▶ _Given problem_: Make an exact copy of the lines, leaving the pictures out.

▶ _Data provided_:
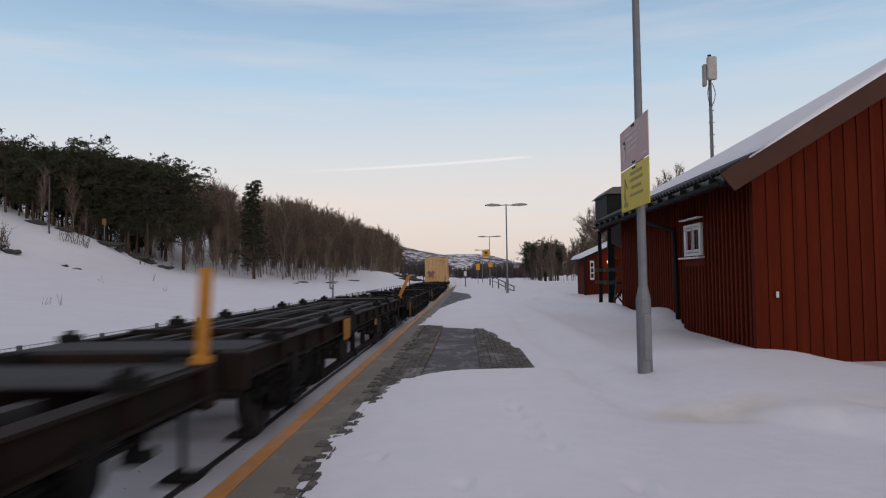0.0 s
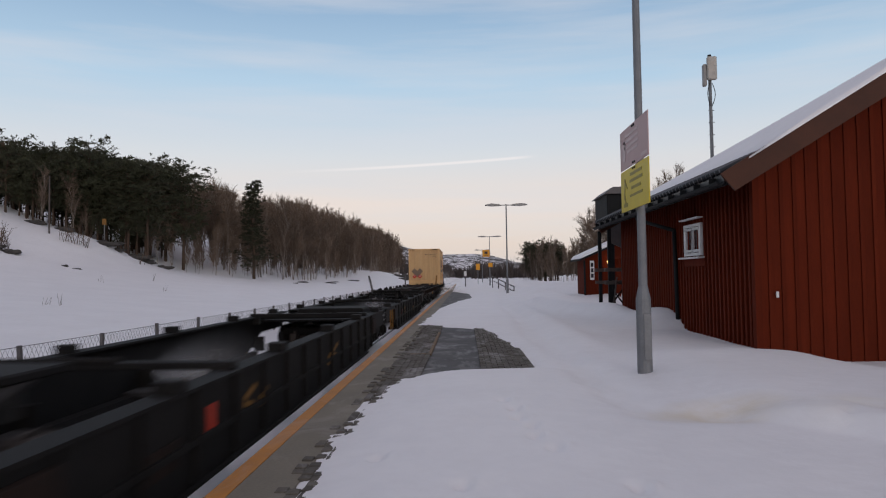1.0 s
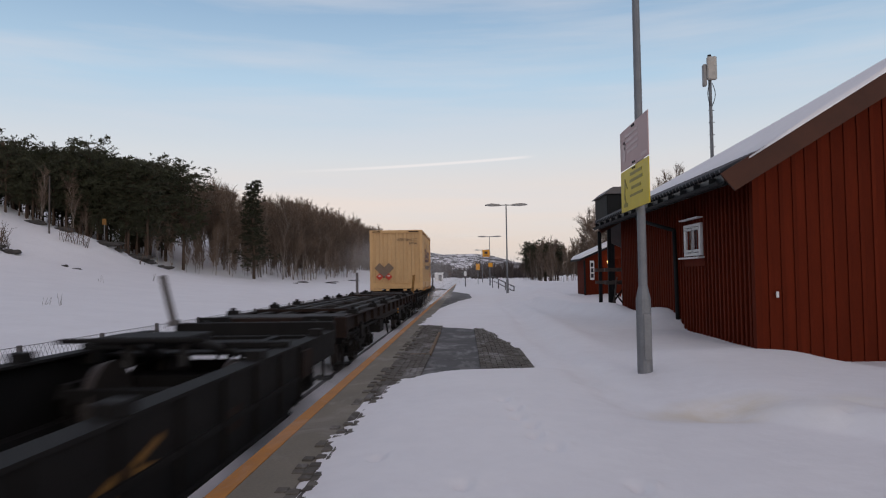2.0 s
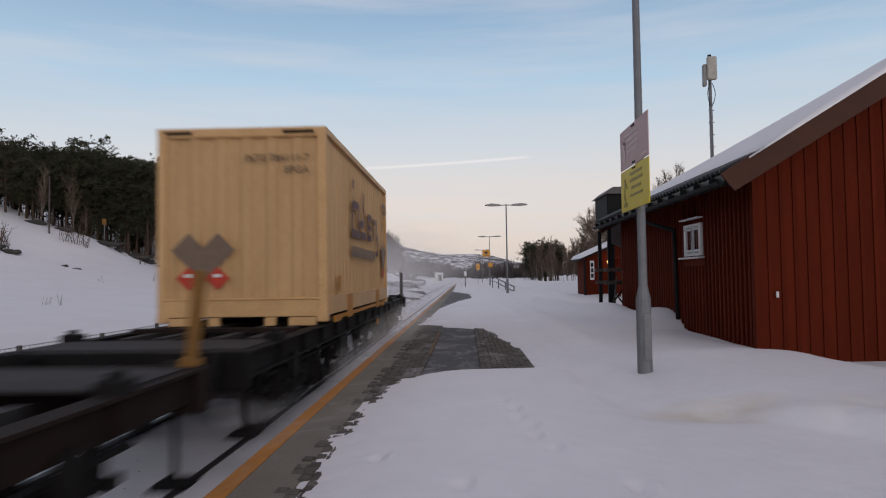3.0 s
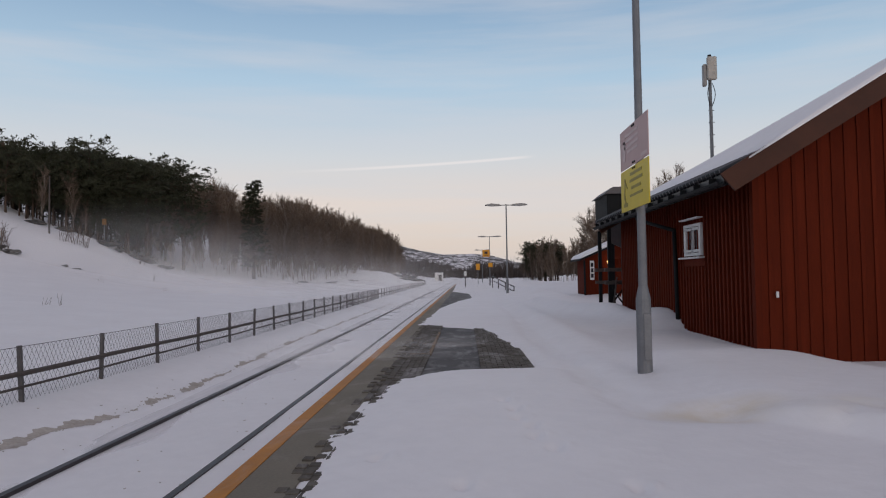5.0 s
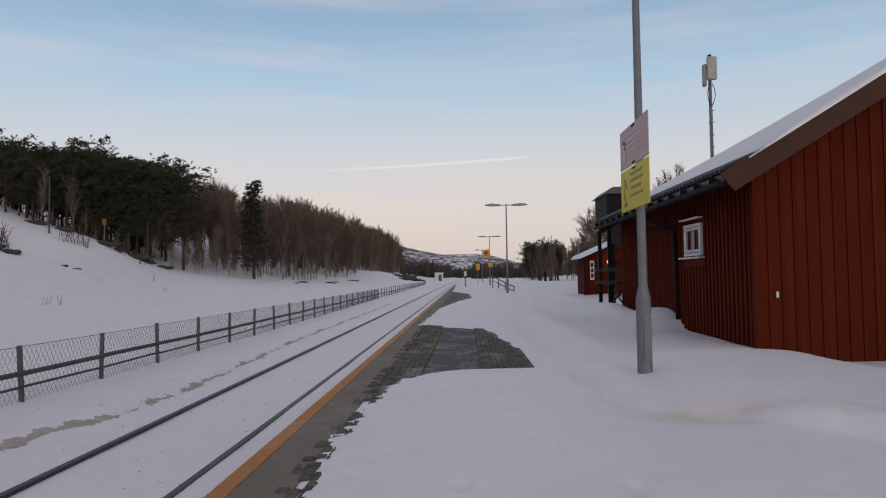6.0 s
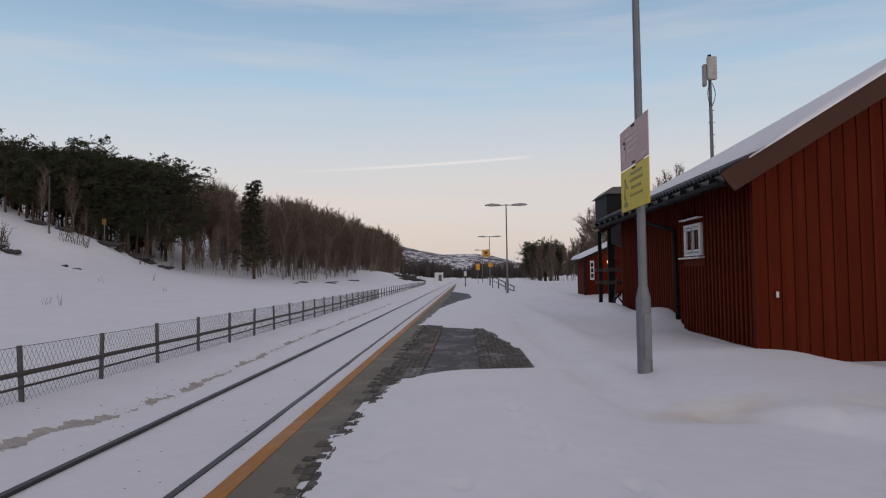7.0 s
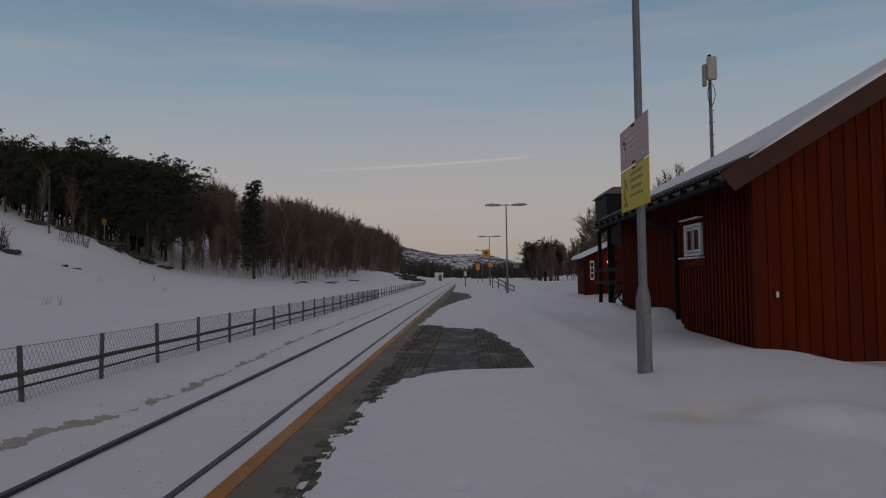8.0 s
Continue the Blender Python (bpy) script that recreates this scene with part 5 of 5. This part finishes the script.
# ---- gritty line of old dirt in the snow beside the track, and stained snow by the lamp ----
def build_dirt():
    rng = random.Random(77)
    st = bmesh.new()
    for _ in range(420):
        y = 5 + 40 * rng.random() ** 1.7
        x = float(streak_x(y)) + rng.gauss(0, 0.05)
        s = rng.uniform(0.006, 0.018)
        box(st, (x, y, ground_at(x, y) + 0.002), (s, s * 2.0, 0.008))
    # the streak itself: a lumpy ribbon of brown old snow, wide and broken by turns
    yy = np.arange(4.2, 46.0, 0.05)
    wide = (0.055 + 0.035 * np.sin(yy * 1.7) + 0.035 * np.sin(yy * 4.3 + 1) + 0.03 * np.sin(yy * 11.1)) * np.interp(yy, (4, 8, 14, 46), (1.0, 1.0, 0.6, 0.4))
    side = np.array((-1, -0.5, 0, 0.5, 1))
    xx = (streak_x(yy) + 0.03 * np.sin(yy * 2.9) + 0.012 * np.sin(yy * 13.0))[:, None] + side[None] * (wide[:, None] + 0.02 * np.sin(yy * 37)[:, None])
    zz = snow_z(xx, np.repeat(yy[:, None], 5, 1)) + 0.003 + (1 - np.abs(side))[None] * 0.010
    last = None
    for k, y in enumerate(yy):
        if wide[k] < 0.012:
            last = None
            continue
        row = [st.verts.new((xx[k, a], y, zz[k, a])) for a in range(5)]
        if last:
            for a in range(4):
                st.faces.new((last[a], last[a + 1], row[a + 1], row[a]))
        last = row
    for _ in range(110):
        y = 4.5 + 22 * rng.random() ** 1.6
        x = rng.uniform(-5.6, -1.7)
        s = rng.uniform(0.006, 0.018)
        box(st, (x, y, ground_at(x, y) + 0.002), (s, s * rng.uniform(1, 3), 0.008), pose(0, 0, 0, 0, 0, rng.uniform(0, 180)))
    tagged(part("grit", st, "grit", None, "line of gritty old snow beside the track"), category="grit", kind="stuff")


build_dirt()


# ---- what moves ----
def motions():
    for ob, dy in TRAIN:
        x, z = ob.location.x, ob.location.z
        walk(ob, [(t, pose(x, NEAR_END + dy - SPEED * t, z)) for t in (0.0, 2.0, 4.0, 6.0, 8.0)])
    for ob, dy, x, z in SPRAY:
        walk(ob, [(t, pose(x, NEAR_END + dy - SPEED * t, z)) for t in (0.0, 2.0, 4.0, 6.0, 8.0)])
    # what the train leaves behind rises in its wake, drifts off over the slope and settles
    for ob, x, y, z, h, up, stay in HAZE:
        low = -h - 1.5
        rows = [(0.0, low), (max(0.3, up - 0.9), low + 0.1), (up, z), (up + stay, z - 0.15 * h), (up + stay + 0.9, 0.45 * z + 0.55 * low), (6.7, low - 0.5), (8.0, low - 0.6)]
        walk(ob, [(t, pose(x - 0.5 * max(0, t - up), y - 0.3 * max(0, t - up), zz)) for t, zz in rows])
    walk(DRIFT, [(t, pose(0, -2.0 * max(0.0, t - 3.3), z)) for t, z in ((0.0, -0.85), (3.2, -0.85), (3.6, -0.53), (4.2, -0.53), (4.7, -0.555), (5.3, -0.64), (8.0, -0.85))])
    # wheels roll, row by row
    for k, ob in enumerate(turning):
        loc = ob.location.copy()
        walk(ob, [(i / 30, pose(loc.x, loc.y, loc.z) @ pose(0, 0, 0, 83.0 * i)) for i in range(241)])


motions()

▶ _Solution to the exercise_:
0.0 s
1.0 s
2.0 s
3.0 s
5.0 s
6.0 s
7.0 s
8.0 s
Continue the Blender Python (bpy) script that recreates this scene with part 5 of 5. This part finishes the script.
# ---- gritty line of old dirt in the snow beside the track, and stained snow by the lamp ----
def build_dirt():
    rng = random.Random(77)
    st = bmesh.new()
    for _ in range(420):
        y = 5 + 40 * rng.random() ** 1.7
        x = float(streak_x(y)) + rng.gauss(0, 0.05)
        s = rng.uniform(0.006, 0.018)
        box(st, (x, y, ground_at(x, y) + 0.002), (s, s * 2.0, 0.008))
    # the streak itself: a lumpy ribbon of brown old snow, wide and broken by turns
    yy = np.arange(4.2, 46.0, 0.05)
    wide = (0.055 + 0.035 * np.sin(yy * 1.7) + 0.035 * np.sin(yy * 4.3 + 1) + 0.03 * np.sin(yy * 11.1)) * np.interp(yy, (4, 8, 14, 46), (1.0, 1.0, 0.6, 0.4))
    side = np.array((-1, -0.5, 0, 0.5, 1))
    xx = (streak_x(yy) + 0.03 * np.sin(yy * 2.9) + 0.012 * np.sin(yy * 13.0))[:, None] + side[None] * (wide[:, None] + 0.02 * np.sin(yy * 37)[:, None])
    zz = snow_z(xx, np.repeat(yy[:, None], 5, 1)) + 0.003 + (1 - np.abs(side))[None] * 0.010
    last = None
    for k, y in enumerate(yy):
        if wide[k] < 0.012:
            last = None
            continue
        row = [st.verts.new((xx[k, a], y, zz[k, a])) for a in range(5)]
        if last:
            for a in range(4):
                st.faces.new((last[a], last[a + 1], row[a + 1], row[a]))
        last = row
    for _ in range(110):
        y = 4.5 + 22 * rng.random() ** 1.6
        x = rng.uniform(-5.6, -1.7)
        s = rng.uniform(0.006, 0.018)
        box(st, (x, y, ground_at(x, y) + 0.002), (s, s * rng.uniform(1, 3), 0.008), pose(0, 0, 0, 0, 0, rng.uniform(0, 180)))
    tagged(part("grit", st, "grit", None, "line of gritty old snow beside the track"), category="grit", kind="stuff")


build_dirt()


# ---- what moves ----
def motions():
    for ob, dy in TRAIN:
        x, z = ob.location.x, ob.location.z
        walk(ob, [(t, pose(x, NEAR_END + dy - SPEED * t, z)) for t in (0.0, 2.0, 4.0, 6.0, 8.0)])
    for ob, dy, x, z in SPRAY:
        walk(ob, [(t, pose(x, NEAR_END + dy - SPEED * t, z)) for t in (0.0, 2.0, 4.0, 6.0, 8.0)])
    # what the train leaves behind rises in its wake, drifts off over the slope and settles
    for ob, x, y, z, h, up, stay in HAZE:
        low = -h - 1.5
        rows = [(0.0, low), (max(0.3, up - 0.9), low + 0.1), (up, z), (up + stay, z - 0.15 * h), (up + stay + 0.9, 0.45 * z + 0.55 * low), (6.7, low - 0.5), (8.0, low - 0.6)]
        walk(ob, [(t, pose(x - 0.5 * max(0, t - up), y - 0.3 * max(0, t - up), zz)) for t, zz in rows])
    walk(DRIFT, [(t, pose(0, -2.0 * max(0.0, t - 3.3), z)) for t, z in ((0.0, -0.85), (3.2, -0.85), (3.6, -0.53), (4.2, -0.53), (4.7, -0.555), (5.3, -0.64), (8.0, -0.85))])
    # wheels roll, row by row
    for k, ob in enumerate(turning):
        loc = ob.location.copy()
        walk(ob, [(i / 30, pose(loc.x, loc.y, loc.z) @ pose(0, 0, 0, 83.0 * i)) for i in range(241)])


motions()